I don’t doubt that Mayor Pete, a Harvard graduate and the son of two professors, is genuinely smart. Nor do I think the excitement about his candidacy has been driven entirely by the polyglot fetishes of my media colleagues. He speaks in a calm, thoughtful manner with a touch of a young Dustin Hoffman’s charm. The candidacy of an openly gay man has genuine symbolic importance. And while he has yet to produce meaningful policy ideas, he has drawn some cultural lines by playing up his Midwestern roots, gently scolding “coastal elites” and the left’s obsession with “identitarianism.”
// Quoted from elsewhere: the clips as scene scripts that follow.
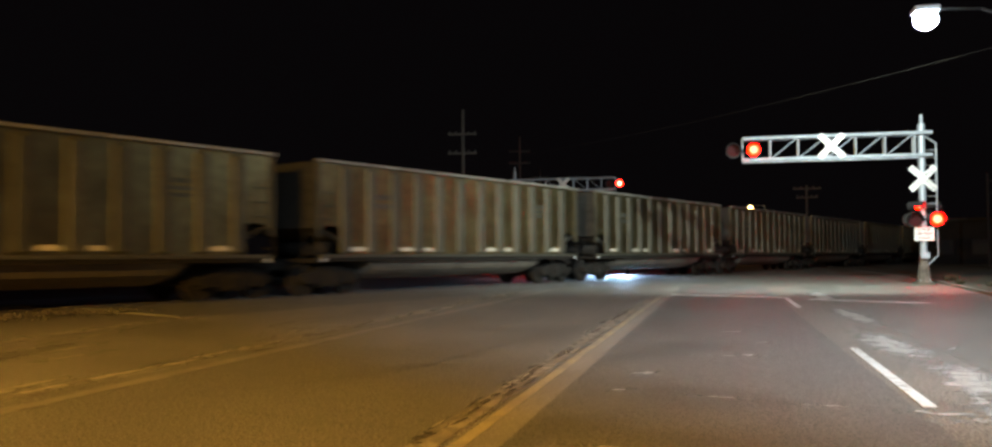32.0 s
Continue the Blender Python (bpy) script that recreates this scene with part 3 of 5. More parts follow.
# ---- the train ----
def wheelset(parent, x, r=0.46, gauge=0.7535):
    bm = bmesh.new()
    for s in (-1, 1):
        tube(bm, (0, s * (gauge - 0.03), 0), (0, s * (gauge + 0.1), 0), r, 20)
        tube(bm, (0, s * (gauge - 0.07), 0), (0, s * (gauge - 0.03), 0), r + 0.025, 20)
    tube(bm, (0, -1.05, 0), (0, 1.05, 0), 0.085, 10)
    ob = part("wheelset", bm, "dark_steel", parent)
    ob.matrix_basis = pose(x, 0, r)
    return ob


def freight_truck(car, x):
    tr = part("truck", made((box, -0.22, 0.22, -1.1, 1.1, 0.55, 0.8)), "dark_steel", car, "grimy cast steel truck")
    tr.matrix_basis = pose(x, 0, 0)
    for s in (-1, 1):
        y = s * 1.0
        bm = bmesh.new()
        prism(bm, [(-1.2, 0.42), (-1.2, 0.6), (-0.75, 0.66), (-0.45, 0.86), (0.45, 0.86), (0.75, 0.66), (1.2, 0.6), (1.2, 0.42), (0.8, 0.44), (0.4, 0.24), (-0.4, 0.24), (-0.8, 0.44)], y - 0.07, y + 0.07)
        part("side_frame", bm, "dark_steel", tr)
        for k in (-0.18, 0.0, 0.18):
            part("spring", made((tube, (k, y * 1.08, 0.3), (k, y * 1.08, 0.62), 0.07, 8)), "dark_steel", tr)
        for k in (-0.9, 0.9):
            part("bearing_box", made((box, k - 0.13, k + 0.13, y - 0.11, y + 0.13, 0.33, 0.6)), "dark_steel", tr)
    for k in (-0.9, 0.9):
        wheelset(tr, k, 0.45)
    return tr


POSTS = [-6.15, -5.05, -3.95, -2.85, -1.75, -0.6, 0.6, 1.75, 2.85, 3.95, 5.05, 6.15]


def hat_post(s, z0, z1):
    """A folded side post: a narrow crown between two slanting cheeks, run out at both ends."""
    bm = bmesh.new()
    foot = [bm.verts.new((x, s * 1.475, z)) for x, z in ((-0.2, z0), (0.2, z0), (0.2, z1), (-0.2, z1))]
    crown = [bm.verts.new((x, s * 1.54, z)) for x, z in ((-0.165, z0 + 0.08), (0.165, z0 + 0.08), (0.165, z1 - 0.12), (-0.165, z1 - 0.12))]
    bm.faces.new(foot)
    bm.faces.new(crown)
    for i in range(4):
        j = (i + 1) % 4
        bm.faces.new((foot[i], foot[j], crown[j], crown[i]))
    return bm


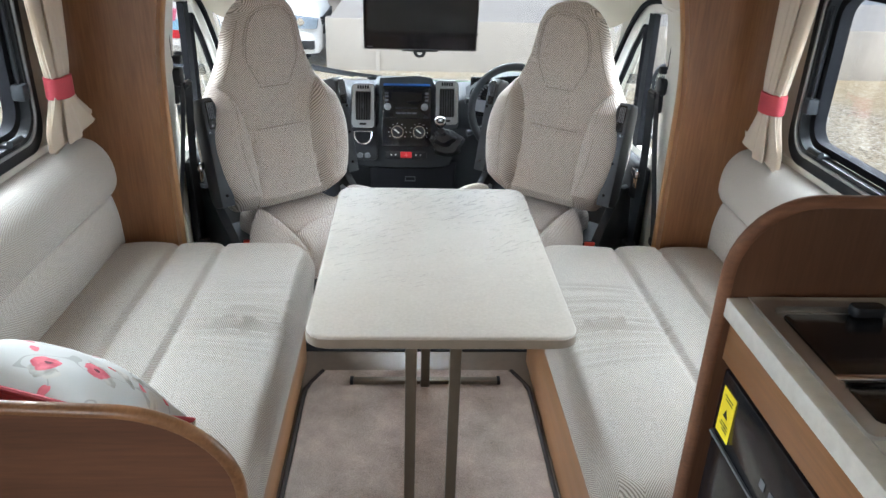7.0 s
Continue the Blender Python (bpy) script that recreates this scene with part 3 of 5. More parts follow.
for s in (-1, 1):
    b_pillar(s)
    cab_door(s)
    wing_mirror(s)
    corner_panel(s)
    sx = MID + s * 0.70
    solid("sill_trim_east" if s > 0 else "sill_trim_west", box(min(sx, sx + s * 0.22), max(sx, sx + s * 0.22), 0.79, 1.12, 0.002, 0.285, 0.03, 3), CREAM_TRIM, "cream moulded sill beside the cab seat", "trim", "structure")
    cx = MID + s * 0.835
    solid("roof_clip", box(cx - 0.016, cx + 0.016, 1.60, 1.63, 1.128, 1.146, 0.004), RUBBER, "small black clip at the windscreen corner", "clip")


def body_panel(s):
    """Outer coachwork behind the cab door, mirrored in the wing mirror."""
    a, b = MID + s * 1.035, (XR + 0.05 if s > 0 else XL - 0.05)
    p = thing("body_panel", ((a + b) / 2, 0.84, 0.0), "blue-grey outer coachwork panel with a thin red stripe", "body panel", kind="structure")
    part("skin", box(min(a, b), max(a, b), 0.83, 0.86, -0.05, 1.40, 0.006), BODY_BLUE, p)
    part("stripe", box(min(a, b), max(a, b), 0.86, 0.863, 0.86, 0.89), ORANGE, p, "thin red stripe")
    part("stripe", box(min(a, b), max(a, b), 0.86, 0.863, 0.90, 1.38), WHITE_PAINT, p, "white upper coachwork")


for s in (-1, 1):
    body_panel(s)

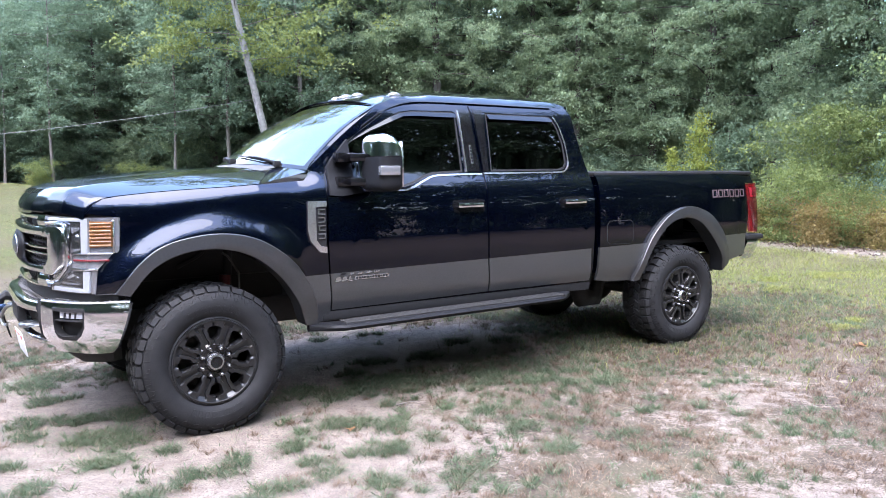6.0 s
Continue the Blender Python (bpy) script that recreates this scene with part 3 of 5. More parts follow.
def hood_z(x, y):
    """A flat top with a crease along its flanks, sloping flanks and a rolled nose."""
    a = abs(y)
    mid = float(np.interp(x, [-0.90, -0.84, -0.78, -0.70, -0.60, -0.5, -0.3, -0.1, 0.1, 0.3, 0.5], [1.395, 1.416, 1.434, 1.455, 1.475, 1.490, 1.513, 1.530, 1.541, 1.549, 1.555]))
    crease = float(np.interp(x, [-0.90, -0.80, -0.70, -0.60, -0.5, -0.3, -0.1, 0.1, 0.3, 0.5], [1.385, 1.408, 1.430, 1.448, 1.460, 1.478, 1.494, 1.507, 1.518, 1.527]))
    edge = float(np.interp(x, *HOOD_EDGE))
    ey = side_y(x, edge) - roll(x, edge)
    cy = float(np.interp(x, [-0.75, -0.5, 0.5], [0.70, 0.67, 0.62]))
    if a < cy:
        z = mid + (crease - mid) * (a / cy) ** 2.4 + 0.004 * float(1 - soft(0.36, 0.46, a)) * float(soft(-0.80, -0.5, x))
    else:
        t = min(1.2, (a - cy) / (ey - cy))
        z = crease + (edge - crease) * (0.86 * t + 0.14 * t * t)
    t = min(1.0, max(0.0, (x - nose_x(y, NOSE) + 0.014) / 0.115))
    return 1.298 + (z - 1.298) * (1 - (1 - t) ** 2.6) ** 0.60


HOOD_EDGE = ([-0.76, -0.66, -0.60, -0.545, -0.45, -0.3, -0.1, 0.1, 0.315, 0.5], [1.374, 1.379, 1.382, 1.385, 1.396, 1.410, 1.424, 1.434, 1.448, 1.456])


def hood_point(u, v):
    """A point of the hood: u from -1 to 1 across, v from 0 at the nose to 1 at the windshield."""
    a = abs(u)
    x0 = nose_x(a * 0.862, NOSE) - 0.012
    x1 = float(np.interp(a, [0, 0.33, 0.55, 0.72, 1.0], [0.37, 0.39, 0.44, 0.465, 0.312]))
    x = x0 + (x1 - x0) * v
    edge = float(np.interp(x, *HOOD_EDGE))
    y = u * (side_y(x, edge) - roll(x, edge))
    return Vector((x, y, hood_z(x, y)))


across = np.unique(np.r_[np.linspace(0, 0.32, 7), np.linspace(0.34, 0.54, 11), np.linspace(0.57, 0.65, 5), np.linspace(0.66, 0.78, 17), np.linspace(0.80, 1.0, 15)])
across = np.r_[-across[:0:-1], across]
down = np.r_[np.linspace(0, 0.16, 14), np.linspace(0.19, 1, 30)]
bm = bmesh.new()
g = [[bm.verts.new(hood_point(u, v)) for u in across] for v in down]
for r, q in zip(g, g[1:]):
    for i in range(len(across) - 1):
        bm.faces.new((r[i], r[i + 1], q[i + 1], q[i]))
bmesh.ops.recalc_face_normals(bm, faces=bm.faces[:])
if sum(f.normal.z for f in bm.faces) < 0:
    bmesh.ops.reverse_faces(bm, faces=bm.faces[:])
for v in bmesh.ops.extrude_edge_only(bm, edges=[e for e in bm.edges if e.is_boundary])["geom"]:
    if isinstance(v, bmesh.types.BMVert):
        v.co.z -= 0.028
bmesh.ops.recalc_face_normals(bm, faces=bm.faces[:])
hood = part("hood", bm, M_PAINT, truck, "glossy navy hood mirroring the sky")
for k in range(9):
    y0 = -0.34 + k * 0.075
    x0 = nose_x(y0, NOSE) + 0.035
    bar = sheet([[(x0, y0), (x0 + 0.030, y0), (x0 + 0.030, y0 + 0.045), (x0, y0 + 0.045)]], lambda x, y: Vector((x, y, hood_z(x, y) + 0.004)), 0.02, (0, 1), 0.004, (0, 0, -1), (0, 0, 1))
    part("hood_letter_bar", bar, M_GLOSSBLACK, hood, "plain raised dark bar")

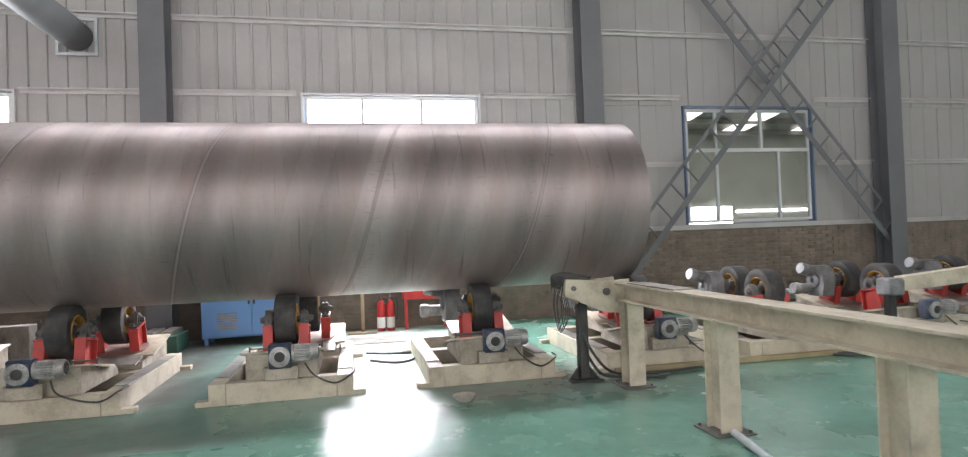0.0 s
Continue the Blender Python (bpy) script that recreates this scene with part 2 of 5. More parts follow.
    # light shafts between the units, painted as pale streaks towards the booth
    powder = op("MULTIPLY", op("MULTIPLY", strip, rng(sep.outputs[1], 6.3, 5.7)), rng(sep.outputs[0], -3.2, -4.8))
    powder = op("MULTIPLY", powder, rng(noise_node(0.9, 7, (1.7, 0.35, 1)), 0.44, 0.54, 0.0, 0.95))
    c = blend(powder, c, (0.52, 0.56, 0.54))
    # overspray of pale blue powder near the booth
    blue = op("MULTIPLY", rng(sep.outputs[0], -5.5, -8.5), rng(noise_node(1.1, 7), 0.36, 0.52))
    blue = op("MULTIPLY", blue, rng(sep.outputs[1], 5.2, 4.4))
    c = blend(op("MULTIPLY", blue, 0.85), c, (0.06, 0.36, 0.44))
    c = blend(rng(noise_node(3.5, 9), 0.64, 0.74, 0.0, 0.55), c, (0.075, 0.085, 0.075))
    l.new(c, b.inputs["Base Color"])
    r0 = rng(noise_node(1.6, 6), 0.3, 0.7, 0.16, 0.34)
    l.new(op("ADD", r0, op("MAXIMUM", op("MULTIPLY", dusty, 0.35), op("MULTIPLY", op("ADD", dark_floor, worn), 0.3))), b.inputs["Roughness"])
    return m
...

But “internetty” intelligence, like all memes, turns a human being and a lifetime of experiences into a matching game: You see a photo of a bookshelf, recognize the titles of books you wished you had read and conclude that the man standing in front of them must be smart in the way you want to be smart. This connection is not about politics or electoral outcomes; it lies in a more personal space. Imagining yourself in a book club with Pete Buttigieg becomes this election’s having a beer with George W. Bush. If the news media has an “identitarianism” problem, it’s not so much that people bunker down into racial, gender or sexual groups, but that a whole class of journalists and thinkers never seems to be able to wander out past its own pool of references — all so admiring of the same things that some are blinded to the similar backgrounds of almost every other Democratic candidate for president.

Julián Castro — a former mayor of San Antonio, a city roughly 15 times the population of South Bend — went to Stanford and Harvard Law School. Cory Booker was a Rhodes scholar, too. Amy Klobuchar went to Yale, and Kirsten Gillibrand, another Ivy Leaguer, speaks Mandarin much better than Buttigieg speaks Norwegian. (For all the Buttigieg fans gushing about Harvard, it seems worth pointing out that our current president also attended an Ivy League institution, as did Bush.) But to a certain kind of liberal, none of those bona fides seem to matter quite like a casual reference to “Ulysses” and a few words in an unexpected language. Gillibrand’s Mandarin can be written off as the résumé-building accomplishment of a striver, while Norwegian, which has no practical value for an American president, is taken as a sign of intellectual curiosity and authenticity — the sort of whimsical surplus achievement that often upstages workaday accomplishments.

Elections, of course, aren’t about qualifications. Each of our last two presidents spoke to some furtive aspiration among the electorate, embodying a general style voters were eager to identify with. Buttigieg does this for a narrower audience: With his air of decency and grab bag of gifted-and-talented party tricks, he doesn’t so much represent the will of the Democratic electorate but rather the aspirations of its educated elite, maybe especially those who see a shrinking market for their erudition.

This form of identity politics has its consequences. We are constantly arguing over the workings of American meritocracy, in schools and then colleges and then jobs: How do we get past the old networks of privilege and prejudice and accurately evaluate people’s abilities? Is the answer hard numbers and standardized tests? Or is it some “holistic” view of each person, which scrutinizes their spark and talent the same way a college applicant’s extracurricular activities are evaluated for sincerity? Who gets to make those calls?

My fear is that such a system might look a bit like Buttigieg mania: an insidious game in which entire lives of experience, or even exactly matching credentials, get overshadowed by the dilettantish longing of the upper middle class. The Mayor Pete bubble should serve as a portent of what might happen if we strip away every objective measure of merit, however problematic or biased, in favor of how someone’s idiosyncratic talents make us feel. Consider that the person Giridharadas and others have described as the opposite of Donald Trump isn’t Elizabeth Warren, a self-made public intellectual and policy expert from a more rural and blue-collar background than Buttigieg’s campus roots, but an erudite 37-year-old mayor who seems most intent on dazzling the country with his academic feats of strength.